RECORDED DATA.
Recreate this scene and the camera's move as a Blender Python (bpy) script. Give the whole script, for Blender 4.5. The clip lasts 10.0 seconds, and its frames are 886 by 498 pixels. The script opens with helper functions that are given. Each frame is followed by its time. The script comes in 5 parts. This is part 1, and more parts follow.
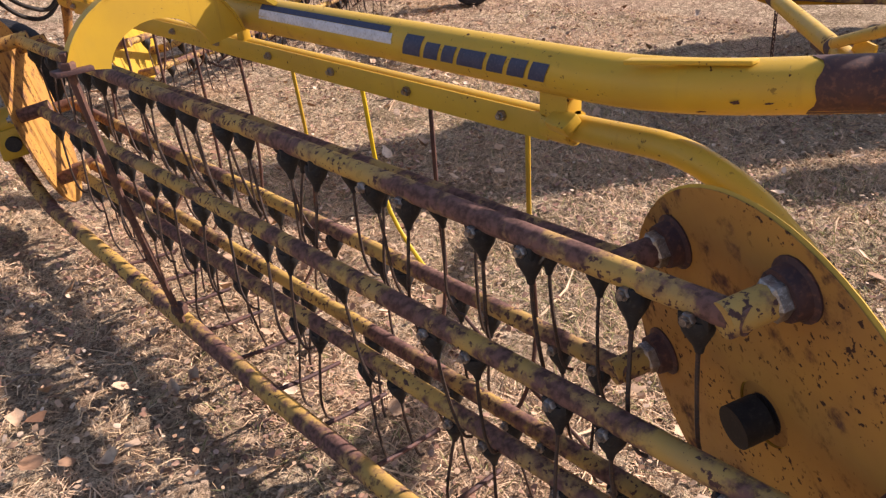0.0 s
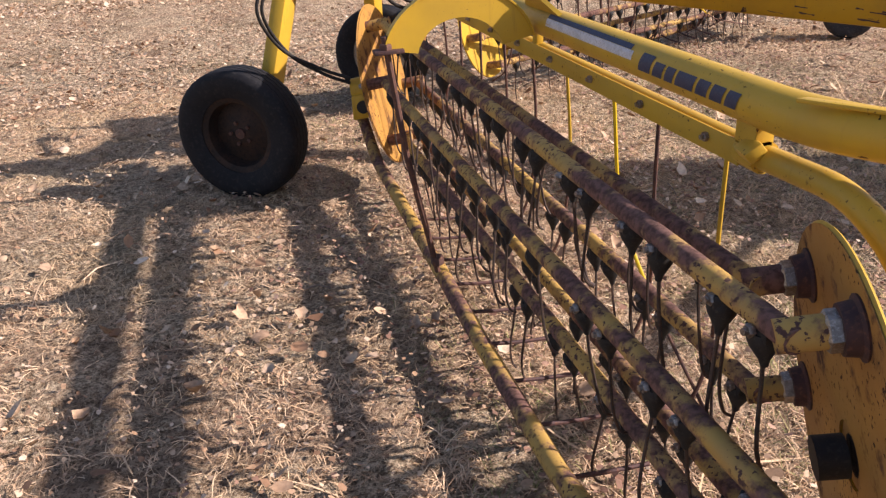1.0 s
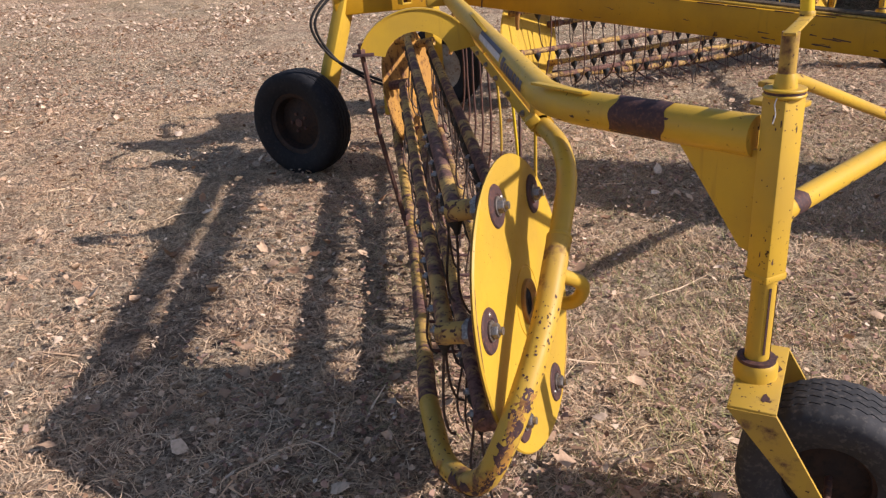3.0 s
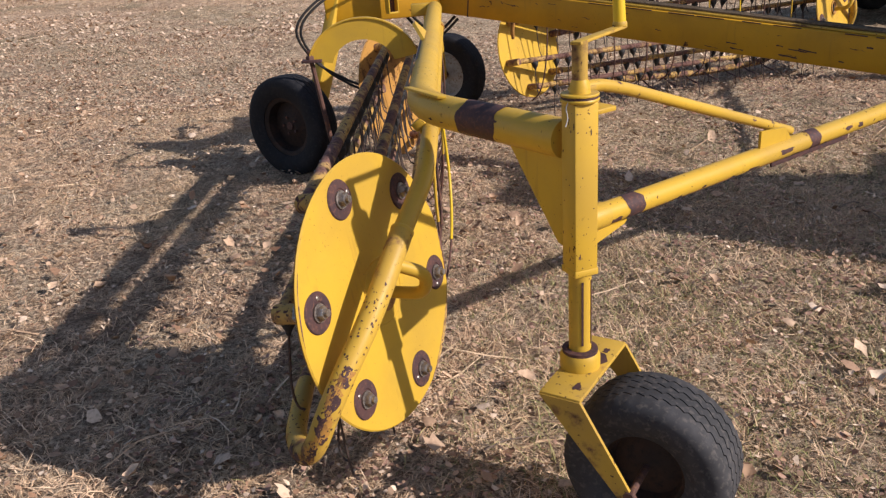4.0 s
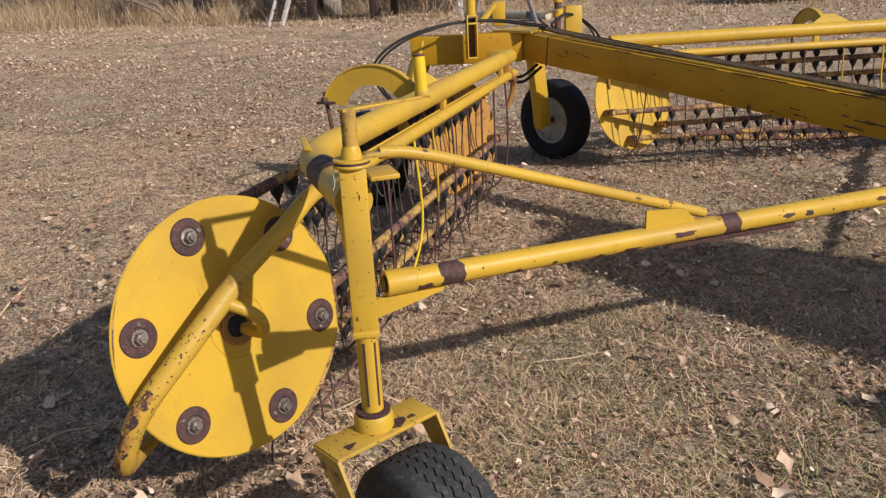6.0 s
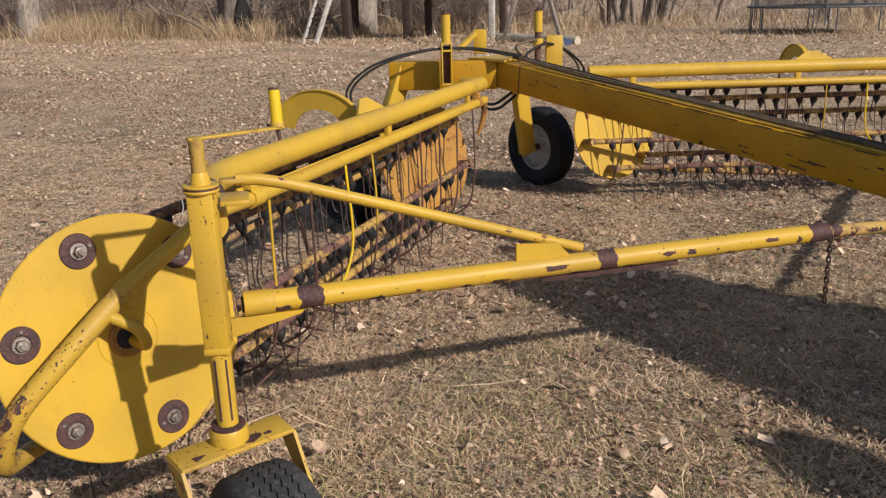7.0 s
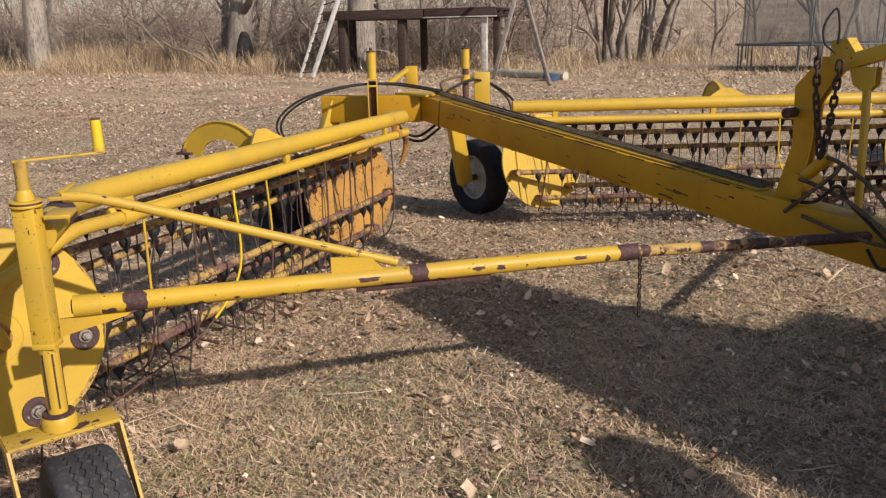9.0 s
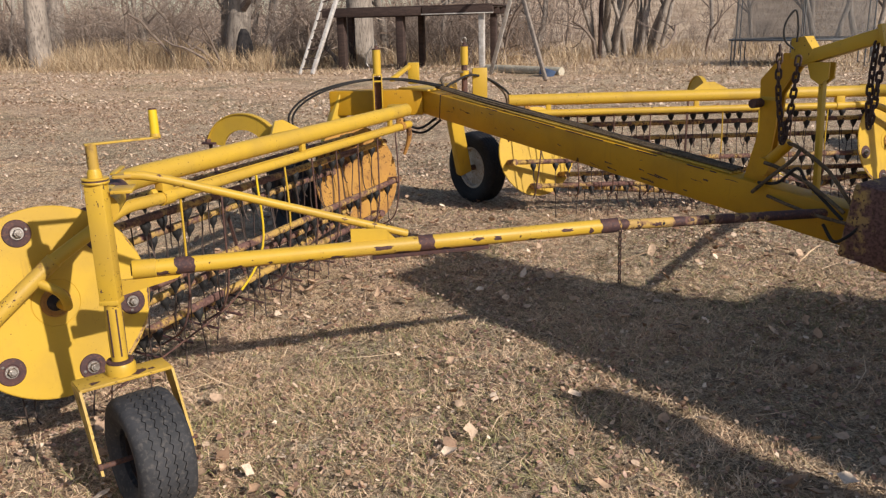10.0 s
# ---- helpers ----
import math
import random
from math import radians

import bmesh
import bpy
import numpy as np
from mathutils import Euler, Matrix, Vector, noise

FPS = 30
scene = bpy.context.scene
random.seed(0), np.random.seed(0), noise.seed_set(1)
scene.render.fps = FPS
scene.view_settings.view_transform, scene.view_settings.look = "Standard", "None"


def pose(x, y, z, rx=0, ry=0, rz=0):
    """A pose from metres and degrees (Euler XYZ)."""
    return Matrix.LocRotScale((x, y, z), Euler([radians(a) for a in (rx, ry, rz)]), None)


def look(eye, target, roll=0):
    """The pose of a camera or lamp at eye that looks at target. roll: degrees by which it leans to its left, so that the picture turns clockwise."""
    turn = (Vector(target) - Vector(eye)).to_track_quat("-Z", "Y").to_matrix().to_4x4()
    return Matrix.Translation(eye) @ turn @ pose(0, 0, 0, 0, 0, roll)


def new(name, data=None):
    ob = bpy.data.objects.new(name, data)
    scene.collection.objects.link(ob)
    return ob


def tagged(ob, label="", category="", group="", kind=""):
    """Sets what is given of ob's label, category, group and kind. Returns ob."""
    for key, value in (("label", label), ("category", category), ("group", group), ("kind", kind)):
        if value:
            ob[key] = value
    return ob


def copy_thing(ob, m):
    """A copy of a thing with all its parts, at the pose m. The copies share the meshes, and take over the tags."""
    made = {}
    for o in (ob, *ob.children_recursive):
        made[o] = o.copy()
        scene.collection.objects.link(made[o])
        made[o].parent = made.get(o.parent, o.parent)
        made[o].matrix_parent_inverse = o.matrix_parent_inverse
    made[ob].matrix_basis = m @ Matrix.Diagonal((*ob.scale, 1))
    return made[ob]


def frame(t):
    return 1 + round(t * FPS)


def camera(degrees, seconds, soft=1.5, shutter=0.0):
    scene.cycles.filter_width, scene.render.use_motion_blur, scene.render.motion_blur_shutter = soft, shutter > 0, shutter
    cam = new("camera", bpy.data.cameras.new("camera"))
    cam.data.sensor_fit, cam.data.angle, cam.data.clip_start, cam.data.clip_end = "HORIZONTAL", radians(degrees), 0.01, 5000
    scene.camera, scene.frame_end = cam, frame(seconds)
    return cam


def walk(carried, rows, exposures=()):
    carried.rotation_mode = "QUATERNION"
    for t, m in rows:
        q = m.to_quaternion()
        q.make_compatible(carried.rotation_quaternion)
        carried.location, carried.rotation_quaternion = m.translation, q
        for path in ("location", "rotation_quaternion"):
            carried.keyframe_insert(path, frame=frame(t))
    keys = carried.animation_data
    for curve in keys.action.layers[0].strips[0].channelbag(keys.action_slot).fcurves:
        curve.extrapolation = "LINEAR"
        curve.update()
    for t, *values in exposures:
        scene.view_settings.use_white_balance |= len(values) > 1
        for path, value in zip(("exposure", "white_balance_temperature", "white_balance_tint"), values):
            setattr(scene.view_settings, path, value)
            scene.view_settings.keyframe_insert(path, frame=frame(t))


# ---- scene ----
cam = camera(57.7, 10.0, 1.3)
PATH = [
    (0, (0.665, 0.767, 1.396), (1.813, 2.122, 0.475), -4.7),
    (0.5, (0.736, 0.612, 1.414), (1.442, 2.263, 0.534), -4.2),
    (1, (0.809, 0.377, 1.432), (1.239, 2.137, 0.585), -3.5),
    (1.5, (0.813, 0.07, 1.478), (1.151, 1.867, 0.667), -2.7),
    (2, (0.978, -0.198, 1.48), (1.23, 1.622, 0.69), -2.9),
    (2.2, (1.076, -0.302, 1.479), (1.294, 1.524, 0.694), -3.3),
    (3.3, (1.471, -0.691, 1.493), (1.536, 1.151, 0.716), -3.7),
    (3.5, (1.576, -0.738, 1.491), (1.614, 1.106, 0.717), -3.8),
    (4, (1.896, -0.787, 1.475), (1.835, 1.066, 0.726), -4.0),
    (4.5, (2.154, -0.704, 1.461), (1.969, 1.151, 0.738), -4.1),
    (5, (2.406, -0.701, 1.477), (2.064, 1.144, 0.786), -4.0),
    (5.2, (2.529, -0.718, 1.474), (2.123, 1.118, 0.794), -3.9),
    (6.3, (2.981, -0.612, 1.505), (2.376, 1.187, 0.872), -2.4),
    (6.5, (3.06, -0.586, 1.513), (2.436, 1.209, 0.89), -2.1),
    (7, (3.338, -0.577, 1.522), (2.676, 1.213, 0.924), -1.4),
    (7.5, (3.538, -0.512, 1.521), (2.854, 1.279, 0.951), -0.9),
    (8, (3.662, -0.434, 1.524), (2.968, 1.36, 0.979), -0.8),
    (8.5, (3.852, -0.498, 1.528), (3.156, 1.301, 0.999), -0.8),
    (9, (4.002, -0.641, 1.536), (3.308, 1.162, 1.016), -1.1),
    (9.5, (4.057, -0.847, 1.534), (3.367, 0.956, 1.011), -1.3),
    (10, (4.125, -1.036, 1.555), (3.437, 0.766, 1.026), -1.3),
]
walk(cam, [(t, look(eye, target, roll)) for t, eye, target, roll in PATH], [(0.0, 0.75, 7000, 24), (1.5, 0.48, 6600, 20), (3.5, 0.21, 6380, 18), (5.0, -0.03, 6380, 14), (7.0, -0.14, 6480, 12), (10.0, 0.03, 6500, 11)])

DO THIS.
Repeat, character for character, the lines of the material above from the line with "return Matrix.Translation(eye) @" through the line with "what is given".

FINAL ANSWER.
    return Matrix.Translation(eye) @ turn @ pose(0, 0, 0, 0, 0, roll)


def new(name, data=None):
    ob = bpy.data.objects.new(name, data)
    scene.collection.objects.link(ob)
    return ob


def tagged(ob, label="", category="", group="", kind=""):
    """Sets what is given of ob's label, category, group and kind. Returns ob."""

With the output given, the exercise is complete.